(What the exercise asks) Restate the data exactly as given and keep the pictures out.
_____
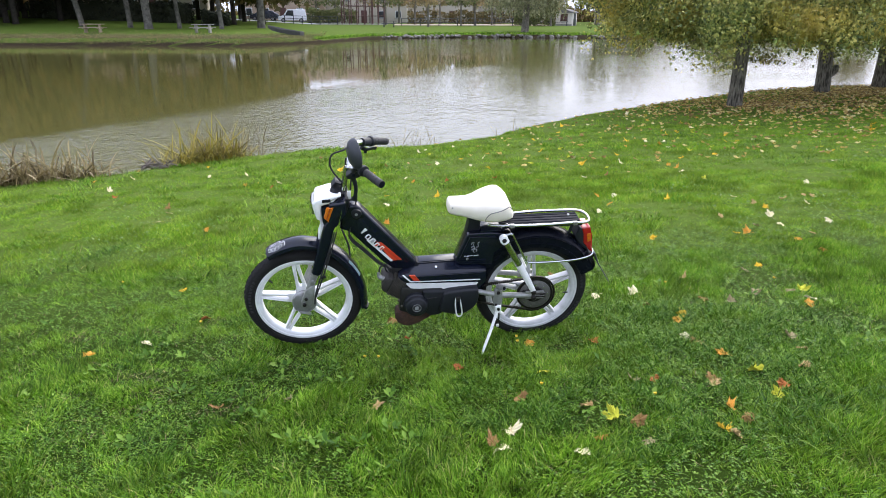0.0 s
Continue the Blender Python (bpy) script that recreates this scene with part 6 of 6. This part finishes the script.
def house(x, y, w, d, h, turn, wall, n_win, storeys, label):
    t = new("house")
    t.matrix_world = pose(x, y, height_at(x, y) - 0.1, 0, 0, turn)
    part("wall", block(-w / 2, w / 2, -d / 2, d / 2, 0, h, 0.03), wall, t)
    bm = from_lists([(-w / 2 - 0.4, -d / 2 - 0.4, h), (w / 2 + 0.4, -d / 2 - 0.4, h), (w / 2 + 0.4, d / 2 + 0.4, h), (-w / 2 - 0.4, d / 2 + 0.4, h), (-w / 2 - 0.4, 0, h + d * 0.28), (w / 2 + 0.4, 0, h + d * 0.28)],
                    [(0, 1, 5, 4), (2, 3, 4, 5), (0, 4, 3), (1, 2, 5), (0, 3, 2, 1)])
    roof = part("roof", bm, M_ROOF, t, smooth=False)
    part("chimney", block(w * 0.2, w * 0.2 + 0.6, -0.3, 0.3, h, h + d * 0.28 + 0.9, 0.02), M_WALLP, roof)
    for s in range(storeys):
        for k in range(n_win):
            cx = -w / 2 + w * (k + 0.5) / n_win
            z = 0.9 + 2.8 * s
            if s == 0 and k == n_win // 2:
                part("door", block(cx - 0.5, cx + 0.5, -d / 2 - 0.06, -d / 2 + 0.02, 0.1, 2.2, 0.01), M_POST, t)
                continue
            wdw = part("window", block(cx - 0.55, cx + 0.55, -d / 2 - 0.05, -d / 2 + 0.02, z, z + 1.25, 0.01), M_VAN, t)
            part("pane", block(cx - 0.45, cx + 0.45, -d / 2 - 0.07, -d / 2 - 0.04, z + 0.1, z + 1.15, 0.005), M_PANE, wdw)
            part("sill", block(cx - 0.65, cx + 0.65, -d / 2 - 0.15, -d / 2 - 0.04, z - 0.1, z, 0.005), M_CONCRETE, wdw)
    return tagged(t, label, "house")
house(-36, 108, 15, 9, 3.4, 8, M_WALLC, 5, 1, "low cream house with brown roof behind a hedge")
house(-19, 122, 14, 9, 5.6, 3, M_WALLP, 5, 2, "two-storey pinkish house behind the road")
house(-5, 126, 15, 10, 5.8, -3, M_WALLC, 5, 2, "two-storey cream house behind the ball court")
house(9, 130, 13, 9, 3.6, 0, M_WALLC, 4, 1, "low white house beyond the court")
house(-52, 112, 14, 9, 3.6, 14, M_WALLP, 4, 1, "low pinkish house with brown roof")
house(24, 134, 15, 9, 5.6, -6, M_WALLC, 5, 2, "two-storey cream house far behind trees")
house(42, 118, 13, 9, 3.6, -18, M_WALLC, 4, 1, "low cream house behind the far trees")

# woods closing the view behind the houses
rng = np.random.default_rng(701)
n = 32000
wxs = rng.uniform(-130, 110, n)
wys = 150 - 0.002 * wxs ** 2 + rng.uniform(-4, 8, n)
# left stretch raised to fill a sky gap in the reflection
hts = np.where(wxs > -8, 0.5, np.where(wxs < -25, 1.9, 1.0)) * (7.5 + 2.5 * np.sin(wxs * 0.13) + 1.5 * np.sin(wxs * 0.37 + 1))
pos = np.stack([wxs, wys, land(wxs, wys) + rng.uniform(0, 1, n) * hts], -1)
co, faces = leaf_cloud(pos, 0.9, 702)
woods = fast_mesh("far_woods", co, faces, M_CROWNF, None)
tagged(woods, "far brownish autumn woods behind the houses", "woods", kind="stuff")

# stones along the far shore
rr2 = random.Random(9)
stone_meshes = []
for k in range(6):
    bm = bmesh.new()
    bmesh.ops.create_icosphere(bm, subdivisions=1, radius=1.0)
    for v in bm.verts:
        v.co *= rr2.uniform(0.75, 1.15)
    me = bpy.data.meshes.new("bank_stone")
    bm.to_mesh(me)
    bm.free()
    me.materials.append(M_STONE)
    stone_meshes.append(me)
line = [(-1.5, 66.8), (3.6, 69.4), (8, 70.6), (12.2, 71.3), (16.5, 70.6), (20.5, 69.4), (24, 67)]
for k in range(130):
    u = rr2.uniform(0, len(line) - 1.001)
    i, f = int(u), u - int(u)
    x = line[i][0] * (1 - f) + line[i + 1][0] * f
    y = line[i][1] * (1 - f) + line[i + 1][1] * f - rr2.uniform(-0.25, 0.35)
    st = new("bank_stone", rr2.choice(stone_meshes))
    sx = rr2.uniform(0.2, 0.36)
    st.matrix_world = pose(x, y, WATER + rr2.uniform(0.02, 0.26), rr2.uniform(-20, 20), 0, rr2.uniform(0, 360)) @ Matrix.Diagonal((sx, sx * 0.8, sx * 0.6, 1))
    tagged(st, "rough grey stone in the bank at the waterline", "stone", "stones along the far bank")

# rough bank grass and fallen leaves on the far side
rng = np.random.default_rng(88)
n = 30000
M_LITTERF = leafy("far_bank_litter", [(0.0, (0.05, 0.06, 0.02)), (1.0, (0.36, 0.29, 0.13)), (0.4, (0.11, 0.10, 0.04)), (0.75, (0.21, 0.165, 0.065))], 0.75, 0.1)
bx = rng.uniform(-45, -6.6, n)
by = np.interp(bx, [-45, -29, -19, -11.7, -8.9, -6.6], [50.2, 51.3, 51.0, 50.0, 53.0, 56.5]) + np.abs(rng.normal(0, 4.5, n)) - 0.1
blades_mesh("bank_grass", bx, by, rng.uniform(0.03, 0.11, n), rng.uniform(0.04, 0.10, n), rng.uniform(0.2, 1.6, n), M_LITTERF, "dry grass and fallen leaves on the far bank", "grass", 2, 0.5, 89, np.maximum(ground_height(bx, by), WATER))
n = 6000
bx = rng.uniform(-7, 30, n)
by = np.interp(bx, [-7, -2.7, 3.6, 12.2, 20.5, 31], [56.5, 66.3, 69.9, 71.9, 69.9, 62.4]) + np.abs(rng.normal(0, 0.9, n))
blades_mesh("bank_grass", bx, by, rng.uniform(0.1, 0.3, n), rng.uniform(0.04, 0.09, n), rng.uniform(0.2, 1.0, n), M_GRASS, "green bank grass across the lake", "grass", 2, 0.5, 90)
_____
(Written reply)
0.0 s
Continue the Blender Python (bpy) script that recreates this scene with part 6 of 6. This part finishes the script.
def house(x, y, w, d, h, turn, wall, n_win, storeys, label):
    t = new("house")
    t.matrix_world = pose(x, y, height_at(x, y) - 0.1, 0, 0, turn)
    part("wall", block(-w / 2, w / 2, -d / 2, d / 2, 0, h, 0.03), wall, t)
    bm = from_lists([(-w / 2 - 0.4, -d / 2 - 0.4, h), (w / 2 + 0.4, -d / 2 - 0.4, h), (w / 2 + 0.4, d / 2 + 0.4, h), (-w / 2 - 0.4, d / 2 + 0.4, h), (-w / 2 - 0.4, 0, h + d * 0.28), (w / 2 + 0.4, 0, h + d * 0.28)],
                    [(0, 1, 5, 4), (2, 3, 4, 5), (0, 4, 3), (1, 2, 5), (0, 3, 2, 1)])
    roof = part("roof", bm, M_ROOF, t, smooth=False)
    part("chimney", block(w * 0.2, w * 0.2 + 0.6, -0.3, 0.3, h, h + d * 0.28 + 0.9, 0.02), M_WALLP, roof)
    for s in range(storeys):
        for k in range(n_win):
            cx = -w / 2 + w * (k + 0.5) / n_win
            z = 0.9 + 2.8 * s
            if s == 0 and k == n_win // 2:
                part("door", block(cx - 0.5, cx + 0.5, -d / 2 - 0.06, -d / 2 + 0.02, 0.1, 2.2, 0.01), M_POST, t)
                continue
            wdw = part("window", block(cx - 0.55, cx + 0.55, -d / 2 - 0.05, -d / 2 + 0.02, z, z + 1.25, 0.01), M_VAN, t)
            part("pane", block(cx - 0.45, cx + 0.45, -d / 2 - 0.07, -d / 2 - 0.04, z + 0.1, z + 1.15, 0.005), M_PANE, wdw)
            part("sill", block(cx - 0.65, cx + 0.65, -d / 2 - 0.15, -d / 2 - 0.04, z - 0.1, z, 0.005), M_CONCRETE, wdw)
    return tagged(t, label, "house")
house(-36, 108, 15, 9, 3.4, 8, M_WALLC, 5, 1, "low cream house with brown roof behind a hedge")
house(-19, 122, 14, 9, 5.6, 3, M_WALLP, 5, 2, "two-storey pinkish house behind the road")
house(-5, 126, 15, 10, 5.8, -3, M_WALLC, 5, 2, "two-storey cream house behind the ball court")
house(9, 130, 13, 9, 3.6, 0, M_WALLC, 4, 1, "low white house beyond the court")
house(-52, 112, 14, 9, 3.6, 14, M_WALLP, 4, 1, "low pinkish house with brown roof")
house(24, 134, 15, 9, 5.6, -6, M_WALLC, 5, 2, "two-storey cream house far behind trees")
house(42, 118, 13, 9, 3.6, -18, M_WALLC, 4, 1, "low cream house behind the far trees")

# woods closing the view behind the houses
rng = np.random.default_rng(701)
n = 32000
wxs = rng.uniform(-130, 110, n)
wys = 150 - 0.002 * wxs ** 2 + rng.uniform(-4, 8, n)
# left stretch raised to fill a sky gap in the reflection
hts = np.where(wxs > -8, 0.5, np.where(wxs < -25, 1.9, 1.0)) * (7.5 + 2.5 * np.sin(wxs * 0.13) + 1.5 * np.sin(wxs * 0.37 + 1))
pos = np.stack([wxs, wys, land(wxs, wys) + rng.uniform(0, 1, n) * hts], -1)
co, faces = leaf_cloud(pos, 0.9, 702)
woods = fast_mesh("far_woods", co, faces, M_CROWNF, None)
tagged(woods, "far brownish autumn woods behind the houses", "woods", kind="stuff")

# stones along the far shore
rr2 = random.Random(9)
stone_meshes = []
for k in range(6):
    bm = bmesh.new()
    bmesh.ops.create_icosphere(bm, subdivisions=1, radius=1.0)
    for v in bm.verts:
        v.co *= rr2.uniform(0.75, 1.15)
    me = bpy.data.meshes.new("bank_stone")
    bm.to_mesh(me)
    bm.free()
    me.materials.append(M_STONE)
    stone_meshes.append(me)
line = [(-1.5, 66.8), (3.6, 69.4), (8, 70.6), (12.2, 71.3), (16.5, 70.6), (20.5, 69.4), (24, 67)]
for k in range(130):
    u = rr2.uniform(0, len(line) - 1.001)
    i, f = int(u), u - int(u)
    x = line[i][0] * (1 - f) + line[i + 1][0] * f
    y = line[i][1] * (1 - f) + line[i + 1][1] * f - rr2.uniform(-0.25, 0.35)
    st = new("bank_stone", rr2.choice(stone_meshes))
    sx = rr2.uniform(0.2, 0.36)
    st.matrix_world = pose(x, y, WATER + rr2.uniform(0.02, 0.26), rr2.uniform(-20, 20), 0, rr2.uniform(0, 360)) @ Matrix.Diagonal((sx, sx * 0.8, sx * 0.6, 1))
    tagged(st, "rough grey stone in the bank at the waterline", "stone", "stones along the far bank")

# rough bank grass and fallen leaves on the far side
rng = np.random.default_rng(88)
n = 30000
M_LITTERF = leafy("far_bank_litter", [(0.0, (0.05, 0.06, 0.02)), (1.0, (0.36, 0.29, 0.13)), (0.4, (0.11, 0.10, 0.04)), (0.75, (0.21, 0.165, 0.065))], 0.75, 0.1)
bx = rng.uniform(-45, -6.6, n)
by = np.interp(bx, [-45, -29, -19, -11.7, -8.9, -6.6], [50.2, 51.3, 51.0, 50.0, 53.0, 56.5]) + np.abs(rng.normal(0, 4.5, n)) - 0.1
blades_mesh("bank_grass", bx, by, rng.uniform(0.03, 0.11, n), rng.uniform(0.04, 0.10, n), rng.uniform(0.2, 1.6, n), M_LITTERF, "dry grass and fallen leaves on the far bank", "grass", 2, 0.5, 89, np.maximum(ground_height(bx, by), WATER))
n = 6000
bx = rng.uniform(-7, 30, n)
by = np.interp(bx, [-7, -2.7, 3.6, 12.2, 20.5, 31], [56.5, 66.3, 69.9, 71.9, 69.9, 62.4]) + np.abs(rng.normal(0, 0.9, n))
blades_mesh("bank_grass", bx, by, rng.uniform(0.1, 0.3, n), rng.uniform(0.04, 0.09, n), rng.uniform(0.2, 1.0, n), M_GRASS, "green bank grass across the lake", "grass", 2, 0.5, 90)